_YOUR GOAL:_
Will you output all of the data below exactly, omitting the images?

_INFORMATION SUPPLIED:_

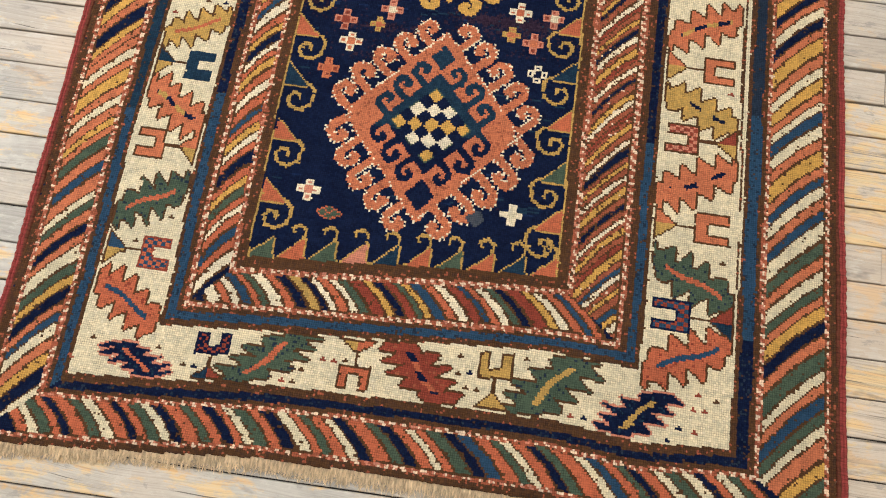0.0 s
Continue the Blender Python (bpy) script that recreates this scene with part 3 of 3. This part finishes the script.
# --- saw-tooth triangles along the two ends of the field
for i in range(10):
    r = region("tooth_motif", "pile")
    x = -0.252 + 0.0525 * i
    y = -float(np.interp(x, B_AT, [q[0] for q in B_LIM]))
    w = window(x - 0.06, x + 0.06, y - 0.03, y + 0.10)
    tri = inpoly(X[w], Y[w], [(x - 0.028, y - 0.01), (x + 0.024, y - 0.01), (x + 0.020, y + 0.036), (x + 0.006, y + 0.022)])
    put(w, grow(tri), "K", r)
    put(w, tri, "GRGPTRGRTR"[i], r)
    if i:
        put(w, segs(w, [(x + 0.018, y + 0.036), (x + 0.020, y + 0.050), (x + 0.008, y + 0.058), (x - 0.003, y + 0.052), (x - 0.001, y + 0.045)], 0.0056), "K", r)
for i in range(8):
    r = region("tooth_motif", "pile")
    x = -0.262 + 0.0705 * i
    w = window(x - 0.02, x + 0.09, 1.487, 1.592)
    tri = inpoly(X[w], Y[w], [(x + 0.004, 1.587), (x + 0.062, 1.587), (x + 0.062, 1.534)])
    put(w, grow(tri), "K", r)
    put(w, tri, "TGRTGRBR"[i], r)
    for k in range(4):
        q = x + 0.010 + 0.014 * k
        put(w, segs(w, [(q, 1.568 - 0.010 * k), (q + 0.004, 1.526 - 0.004 * k)], 0.0046), "K", r)
        put(w, segs(w, [(q + 0.004, 1.526 - 0.004 * k), (q + 0.012, 1.542 - 0.006 * k)], 0.0046), "I" if k % 2 else "K", r)

# --- borders
r_in = region("inner_border", "")
r_ivory = region("ivory_border", "")
r_out = region("outer_border", "")
reg[(BAND >= 0) & (BAND < 8)] = r_in
reg[(BAND == 8)] = r_ivory
reg[(BAND > 8) & (BAND < 17)] = r_out
ALONG = np.where(SIDE < 2, Y, X)
for k, c in {0: "K", 1: "O", 5: "O", 6: "N", 7: "O", 8: "I", 9: "O", 10: "V", 11: "O", 15: "O", 16: "O"}.items():
    col[BAND == k] = CODE[c]
fr0 = LEV.max(0)
col[(BAND == 0) & (fr0 % 1 > 0.55)] = CODE["O"]
# dye changes of the two plain lines
col[(BAND == 6) & (((SIDE == 2)) | ((SIDE == 0) & (Y < 0.02)) | ((SIDE == 1) & (Y < 0.0)))] = CODE["B"]
col[(BAND == 6) & (SIDE > 2)] = CODE["V"]
col[(BAND == 10) & (SIDE == 0) & (Y < 0.1)] = CODE["B"]
col[(BAND == 10) & (SIDE == 1) & (Y < 0.0)] = CODE["B"]
col[(BAND == 0) & (SIDE == 2)] = CODE["O"]
col[(BAND == 10) & ((SIDE == 2) | ((SIDE == 0) & (Y < -0.30)))] = CODE["N"]
col[(BAND == 10) & (SIDE == 1) & (Y > -0.05)] = CODE["T"]
col[(BAND == 10) & (SIDE == 3)] = CODE["T"]
# thin ivory line inside the outer brown line
fr = LEV.max(0)
col[(BAND == 9) & (fr % 1 > 0.22) & (fr % 1 < 0.62) & (SIDE == 0) & (Y > -0.22) & (Y < 0.75)] = CODE["I"]
# barber-pole lines
for k in (2, 4, 12, 14):
    b_ = BAND == k
    ph = ((ALONG * np.where(SIDE < 2, 1, -1) + (fr % 1) * 0.008) / 0.0150 + 0.16 * np.sin(ALONG * 61 + k)) % 1
    jig = prng.uniform(0, 1, X.shape)
    col[b_] = np.where(jig < 0.22, CODE["O"], CODE["E"])[b_]
    dash = b_ & (ph < 0.52) & (fr % 1 > 0.24) & (fr % 1 < 0.90) & (jig < 0.93)
    col[dash] = np.where(jig < 0.35, CODE["P"], CODE["Q"])[dash]
    col[b_ & (fr % 1 < 0.18)] = CODE["O"]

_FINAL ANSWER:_
0.0 s
Continue the Blender Python (bpy) script that recreates this scene with part 3 of 3. This part finishes the script.
# --- saw-tooth triangles along the two ends of the field
for i in range(10):
    r = region("tooth_motif", "pile")
    x = -0.252 + 0.0525 * i
    y = -float(np.interp(x, B_AT, [q[0] for q in B_LIM]))
    w = window(x - 0.06, x + 0.06, y - 0.03, y + 0.10)
    tri = inpoly(X[w], Y[w], [(x - 0.028, y - 0.01), (x + 0.024, y - 0.01), (x + 0.020, y + 0.036), (x + 0.006, y + 0.022)])
    put(w, grow(tri), "K", r)
    put(w, tri, "GRGPTRGRTR"[i], r)
    if i:
        put(w, segs(w, [(x + 0.018, y + 0.036), (x + 0.020, y + 0.050), (x + 0.008, y + 0.058), (x - 0.003, y + 0.052), (x - 0.001, y + 0.045)], 0.0056), "K", r)
for i in range(8):
    r = region("tooth_motif", "pile")
    x = -0.262 + 0.0705 * i
    w = window(x - 0.02, x + 0.09, 1.487, 1.592)
    tri = inpoly(X[w], Y[w], [(x + 0.004, 1.587), (x + 0.062, 1.587), (x + 0.062, 1.534)])
    put(w, grow(tri), "K", r)
    put(w, tri, "TGRTGRBR"[i], r)
    for k in range(4):
        q = x + 0.010 + 0.014 * k
        put(w, segs(w, [(q, 1.568 - 0.010 * k), (q + 0.004, 1.526 - 0.004 * k)], 0.0046), "K", r)
        put(w, segs(w, [(q + 0.004, 1.526 - 0.004 * k), (q + 0.012, 1.542 - 0.006 * k)], 0.0046), "I" if k % 2 else "K", r)

# --- borders
r_in = region("inner_border", "")
r_ivory = region("ivory_border", "")
r_out = region("outer_border", "")
reg[(BAND >= 0) & (BAND < 8)] = r_in
reg[(BAND == 8)] = r_ivory
reg[(BAND > 8) & (BAND < 17)] = r_out
ALONG = np.where(SIDE < 2, Y, X)
for k, c in {0: "K", 1: "O", 5: "O", 6: "N", 7: "O", 8: "I", 9: "O", 10: "V", 11: "O", 15: "O", 16: "O"}.items():
    col[BAND == k] = CODE[c]
fr0 = LEV.max(0)
col[(BAND == 0) & (fr0 % 1 > 0.55)] = CODE["O"]
# dye changes of the two plain lines
col[(BAND == 6) & (((SIDE == 2)) | ((SIDE == 0) & (Y < 0.02)) | ((SIDE == 1) & (Y < 0.0)))] = CODE["B"]
col[(BAND == 6) & (SIDE > 2)] = CODE["V"]
col[(BAND == 10) & (SIDE == 0) & (Y < 0.1)] = CODE["B"]
col[(BAND == 10) & (SIDE == 1) & (Y < 0.0)] = CODE["B"]
col[(BAND == 0) & (SIDE == 2)] = CODE["O"]
col[(BAND == 10) & ((SIDE == 2) | ((SIDE == 0) & (Y < -0.30)))] = CODE["N"]
col[(BAND == 10) & (SIDE == 1) & (Y > -0.05)] = CODE["T"]
col[(BAND == 10) & (SIDE == 3)] = CODE["T"]
# thin ivory line inside the outer brown line
fr = LEV.max(0)
col[(BAND == 9) & (fr % 1 > 0.22) & (fr % 1 < 0.62) & (SIDE == 0) & (Y > -0.22) & (Y < 0.75)] = CODE["I"]
# barber-pole lines
for k in (2, 4, 12, 14):
    b_ = BAND == k
    ph = ((ALONG * np.where(SIDE < 2, 1, -1) + (fr % 1) * 0.008) / 0.0150 + 0.16 * np.sin(ALONG * 61 + k)) % 1
    jig = prng.uniform(0, 1, X.shape)
    col[b_] = np.where(jig < 0.22, CODE["O"], CODE["E"])[b_]
    dash = b_ & (ph < 0.52) & (fr % 1 > 0.24) & (fr % 1 < 0.90) & (jig < 0.93)
    col[dash] = np.where(jig < 0.35, CODE["P"], CODE["Q"])[dash]
    col[b_ & (fr % 1 < 0.18)] = CODE["O"]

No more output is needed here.